Here's an update to the police department's strategy to deal with chronic repeat suspended drivers by impounding more of their cars. We now have a fourth month of data, that the decline in suspended drivers compared to overall traffic tickets continues. The 218 suspended driving tickets in June represent 2.95% of the total tickets, which is the lowest month since the time-series comparison period starts in January, 2013. Each of the four months since the policy change has been the lowest month.
Now, a little theory: crackdown strategies like this are usually based on the belief that violators will be deterred. The deterrence can be specific (the offender ticketed is deterred from continuing to violate the law) or general (other suspended drivers, learning of the crackdown, will be less likely to drive and/or drive less frequently). Crackdowns are generally announced with considerable fanfare, in order to increase general deterrence.
There is a considerable body of research demonstrating that the deterrent impact of crackdowns usually decays rapidly over time.
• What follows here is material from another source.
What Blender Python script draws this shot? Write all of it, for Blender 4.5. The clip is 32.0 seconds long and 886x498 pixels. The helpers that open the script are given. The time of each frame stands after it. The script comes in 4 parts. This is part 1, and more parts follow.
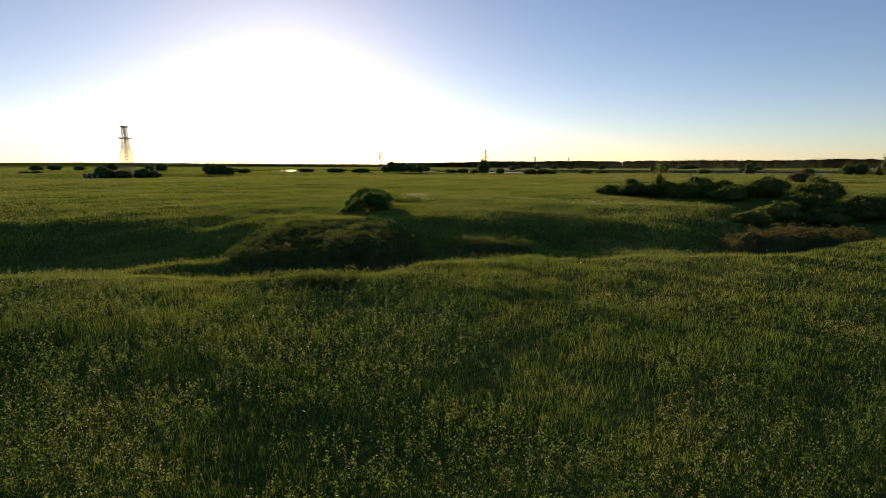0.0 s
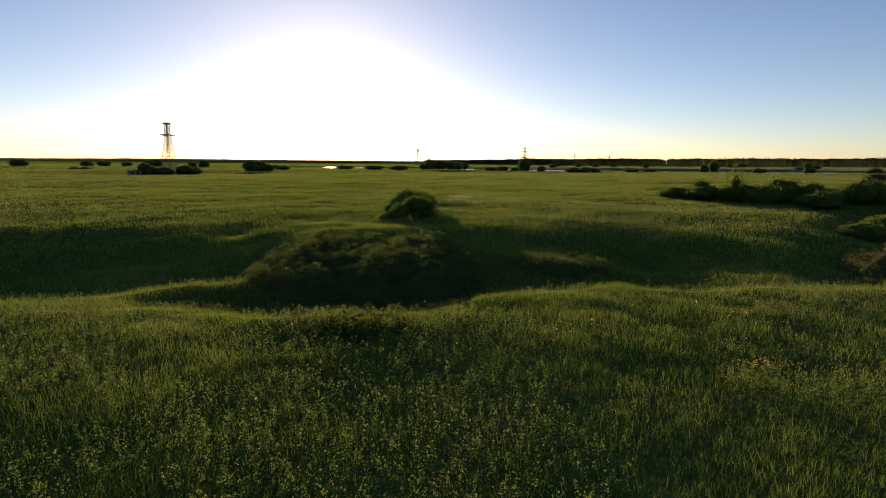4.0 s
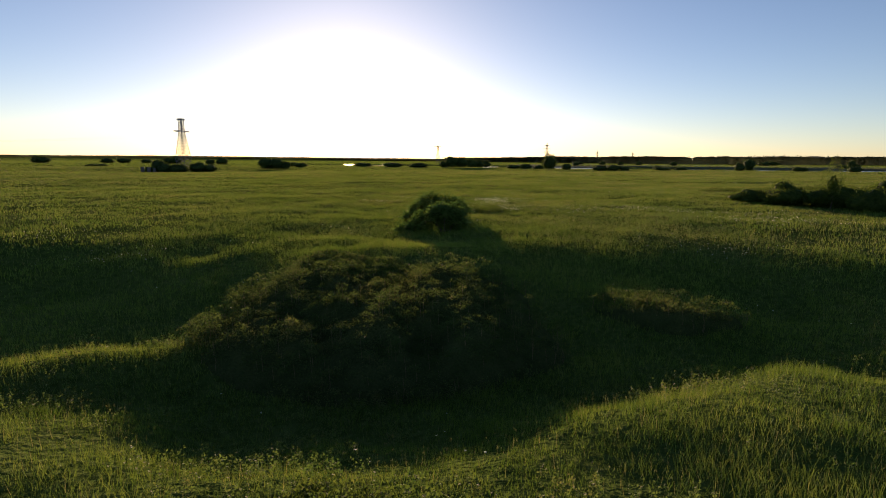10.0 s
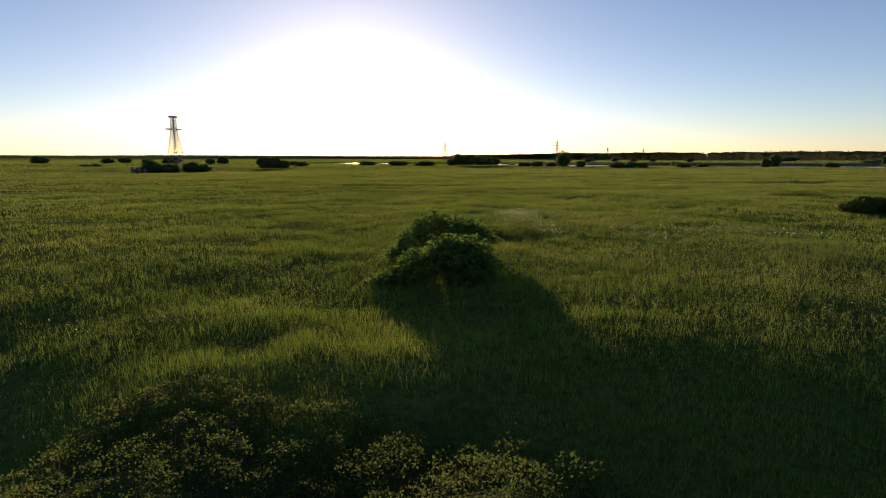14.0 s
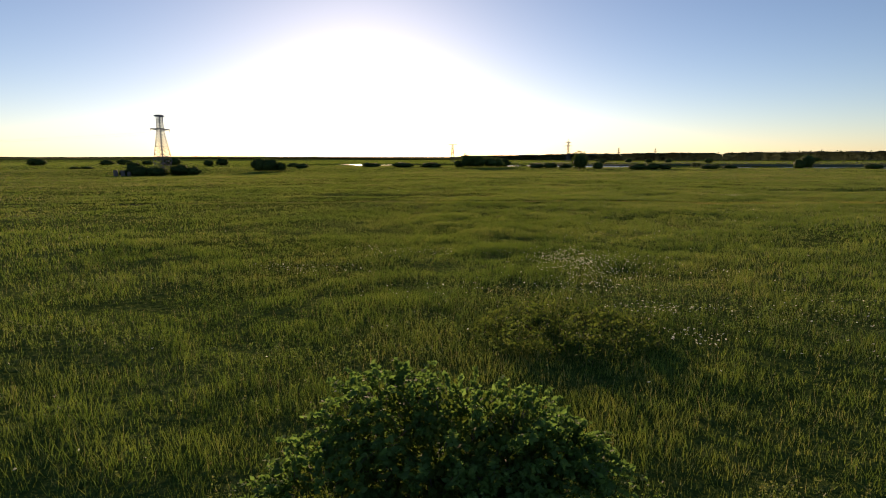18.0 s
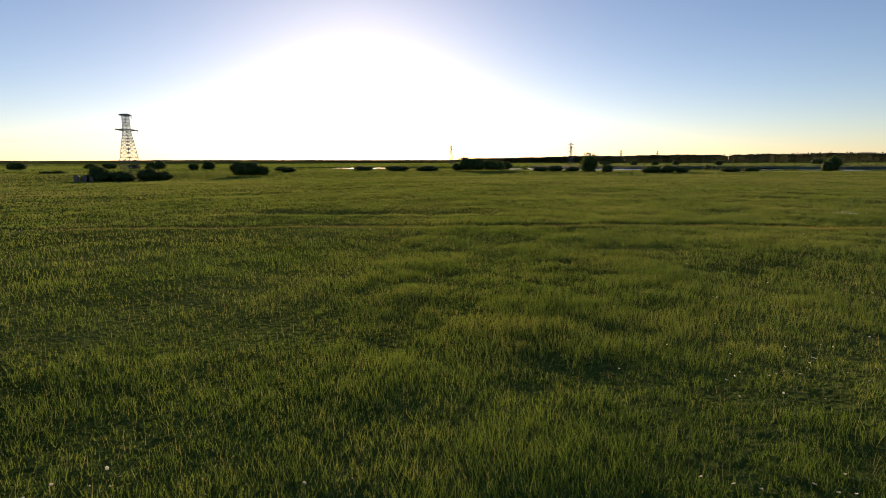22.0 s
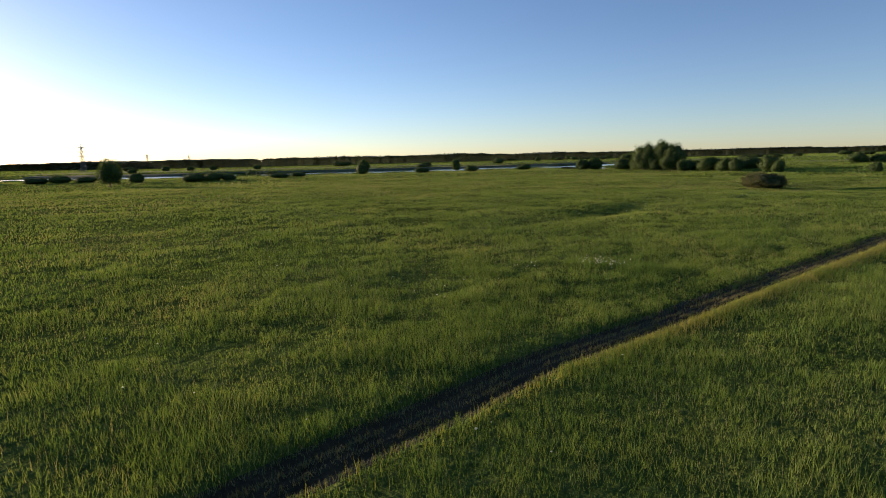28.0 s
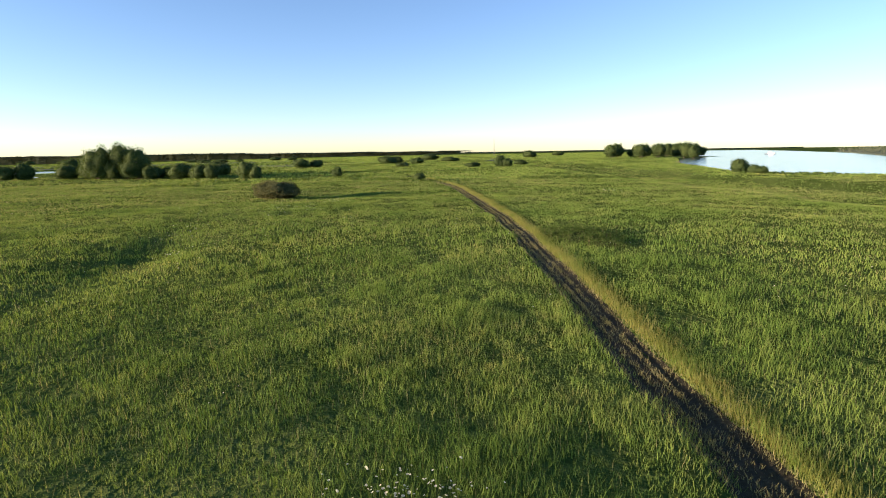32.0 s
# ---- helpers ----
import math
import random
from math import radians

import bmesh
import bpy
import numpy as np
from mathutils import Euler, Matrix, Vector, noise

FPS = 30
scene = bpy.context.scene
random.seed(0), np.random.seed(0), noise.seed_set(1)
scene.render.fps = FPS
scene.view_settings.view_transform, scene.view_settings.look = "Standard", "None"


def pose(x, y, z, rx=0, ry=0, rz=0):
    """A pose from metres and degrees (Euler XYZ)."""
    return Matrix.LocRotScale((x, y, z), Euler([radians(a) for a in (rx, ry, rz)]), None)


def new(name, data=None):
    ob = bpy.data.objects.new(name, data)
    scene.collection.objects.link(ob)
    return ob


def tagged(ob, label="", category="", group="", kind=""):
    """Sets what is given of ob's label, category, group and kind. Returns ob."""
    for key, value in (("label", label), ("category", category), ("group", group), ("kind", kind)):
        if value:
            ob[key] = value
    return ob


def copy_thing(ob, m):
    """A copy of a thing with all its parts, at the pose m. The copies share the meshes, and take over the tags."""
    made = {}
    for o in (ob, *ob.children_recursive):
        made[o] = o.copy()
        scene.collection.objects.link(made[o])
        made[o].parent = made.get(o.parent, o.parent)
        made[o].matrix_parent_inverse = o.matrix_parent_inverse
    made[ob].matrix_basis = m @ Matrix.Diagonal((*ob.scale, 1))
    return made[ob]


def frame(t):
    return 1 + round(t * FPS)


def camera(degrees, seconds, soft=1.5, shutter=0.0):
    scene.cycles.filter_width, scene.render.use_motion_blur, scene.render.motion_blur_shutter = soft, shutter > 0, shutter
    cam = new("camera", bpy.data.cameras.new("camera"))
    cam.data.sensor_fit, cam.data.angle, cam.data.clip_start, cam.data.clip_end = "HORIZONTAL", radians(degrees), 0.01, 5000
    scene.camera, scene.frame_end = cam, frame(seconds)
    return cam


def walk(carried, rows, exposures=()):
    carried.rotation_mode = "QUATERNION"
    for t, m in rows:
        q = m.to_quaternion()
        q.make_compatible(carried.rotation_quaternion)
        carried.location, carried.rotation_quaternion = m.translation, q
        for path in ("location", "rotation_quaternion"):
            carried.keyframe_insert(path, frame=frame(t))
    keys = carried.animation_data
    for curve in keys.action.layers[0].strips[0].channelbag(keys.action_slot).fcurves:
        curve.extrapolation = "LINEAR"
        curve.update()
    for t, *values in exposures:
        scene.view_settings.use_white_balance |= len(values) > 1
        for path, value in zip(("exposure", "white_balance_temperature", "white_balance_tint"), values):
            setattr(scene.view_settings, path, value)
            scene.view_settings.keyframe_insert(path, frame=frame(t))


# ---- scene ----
# The camera flies over a river meadow towards the low sun, then turns along a farm track.
# seconds, x, y, z, heading (left of +y), tilt, lean
ROWS = [
    (0.0, 0.04, 0.03, 7.72, -1.36, -8.54, -0.09),
    (0.5, -0.20, 1.28, 7.73, -0.36, -8.52, -0.07),
    (1.0, -0.48, 2.44, 7.79, 0.45, -8.53, -0.04),
    (1.5, -0.76, 3.55, 7.88, 0.94, -8.56, -0.01),
    (2.0, -1.01, 4.75, 7.97, 0.93, -8.61, -0.01),
    (2.5, -1.22, 6.14, 8.04, 1.30, -8.65, -0.00),
    (3.0, -1.44, 7.68, 8.09, 1.68, -8.71, 0.02),
    (3.5, -1.71, 9.31, 8.16, 2.05, -8.79, 0.04),
    (5.5, -2.96, 16.79, 8.69, 3.09, -8.90, 0.47),
    (6.0, -3.23, 18.05, 8.68, 3.32, -8.71, 0.43),
    (6.5, -3.44, 18.99, 8.64, 3.51, -8.75, 0.44),
    (7.0, -3.61, 19.72, 8.55, 3.59, -8.79, 0.46),
    (7.5, -3.77, 20.58, 8.45, 3.69, -8.85, 0.45),
    (8.0, -3.94, 21.77, 8.37, 3.81, -8.92, 0.43),
    (8.5, -4.12, 23.36, 8.31, 3.93, -8.98, 0.39),
    (9.0, -4.31, 25.31, 8.24, 4.05, -9.03, 0.34),
    (9.5, -4.51, 27.58, 8.17, 4.17, -9.07, 0.29),
    (10.0, -4.70, 30.09, 8.09, 4.31, -9.09, 0.23),
    (10.5, -4.91, 32.79, 8.04, 4.43, -9.11, 0.11),
    (11.0, -5.13, 35.73, 8.00, 4.54, -9.11, -0.05),
    (11.5, -5.38, 38.94, 8.00, 4.66, -9.13, -0.19),
    (12.0, -5.67, 42.39, 8.08, 4.77, -9.20, -0.24),
    (12.5, -6.00, 46.01, 8.21, 4.84, -9.29, -0.22),
    (13.0, -6.32, 49.72, 8.31, 4.91, -9.33, -0.20),
    (13.5, -6.64, 53.47, 8.35, 4.98, -9.33, -0.19),
    (15.5, -7.60, 68.69, 8.42, 5.63, -9.40, -0.18),
    (16.0, -7.97, 72.76, 8.41, 5.70, -9.38, -0.22),
    (16.5, -8.34, 76.91, 8.41, 5.75, -9.36, -0.25),
    (17.0, -8.71, 81.20, 8.49, 5.79, -9.34, -0.28),
    (17.5, -9.05, 85.62, 8.66, 5.85, -9.31, -0.29),
    (18.0, -9.36, 90.11, 8.86, 5.91, -9.26, -0.29),
    (18.5, -9.66, 94.64, 9.00, 5.94, -9.22, -0.28),
    (19.0, -9.93, 99.21, 9.06, 5.95, -9.20, -0.28),
    (19.5, -10.16, 103.82, 9.09, 5.96, -9.18, -0.29),
    (20.0, -10.39, 108.48, 9.09, 5.98, -9.13, -0.31),
    (20.5, -10.62, 113.21, 9.05, 5.98, -9.09, -0.33),
    (21.0, -10.83, 118.01, 9.00, 5.95, -9.06, -0.37),
    (21.5, -11.02, 122.86, 8.94, 5.91, -9.03, -0.41),
    (22.0, -11.17, 127.78, 8.85, 5.86, -8.98, -0.44),
    (22.5, -11.28, 132.79, 8.73, 5.81, -8.91, -0.44),
    (23.0, -11.38, 137.90, 8.63, 5.83, -8.83, -0.44),
    (23.5, -11.46, 143.06, 8.58, 3.14, -8.80, -0.47),
    (24.0, -11.48, 148.25, 8.59, -3.75, -8.89, -0.53),
    (24.5, -11.33, 153.40, 8.65, -10.17, -8.99, -0.67),
    (25.0, -10.90, 158.46, 8.73, -15.47, -8.98, -0.89),
    (25.5, -10.15, 163.42, 8.85, -25.58, -8.93, -1.13),
    (26.0, -9.10, 168.24, 9.05, -33.68, -9.14, -1.23),
    (26.5, -7.83, 172.90, 9.34, -35.75, -9.27, -1.19),
    (28.5, 0.77, 192.78, 10.48, -39.90, -9.32, -1.28),
    (29.0, 3.89, 197.05, 10.55, -42.58, -9.53, -1.20),
    (29.5, 7.31, 201.27, 10.56, -58.66, -9.62, -1.12),
    (30.0, 11.02, 205.29, 10.54, -80.25, -9.80, -1.06),
    (30.5, 14.81, 208.88, 10.53, -84.95, -9.80, -1.02),
    (31.0, 18.56, 211.93, 10.55, -84.20, -9.79, -0.99),
    (31.5, 22.33, 214.58, 10.58, -85.62, -9.76, -0.97),
    (32.0, 26.16, 217.02, 10.61, -92.29, -9.81, -0.95),
]
cam = camera(77.05, 32.0, soft=1.05)
walk(cam, [(t, pose(x, y, z, 0, 0, yaw) @ pose(0, 0, 0, 90 + tilt) @ pose(0, 0, 0, 0, 0, lean))
           for t, x, y, z, yaw, tilt, lean in ROWS],
     [(0, 0.75, 5450, 23), (23, 0.75, 5450, 23), (25, 0.75, 5300, 22), (26, 0.7, 5000, 20), (27.5, 0.92, 5000, 20), (29, 1.34, 5000, 19), (32, 1.9, 5050, 19)])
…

Interest fades, publicity lags, things rebound more or less to the same condition as before the crackdown. It will be very interesting to see if that occurs with the police impound strategy. It certainly hasn't yet, despite the fact that there has really been little publicity about the strategy since the initial blast of news stories back in February.
I think there is a good chance that the effect of this strategy may be quite sticky compared to other crackdowns, because this one is not just based on the deterrent effect. It has an additional component: removing the instrumentality of the crime--the car. Impounding the car for 30 days makes it more difficult for the suspended driver to continue to drive. The time and effort necessary for finding another vehicles to drive is significant, and that alone should impact the likelihood the driver gets back behind the wheel, as well as how quickly he or she does so.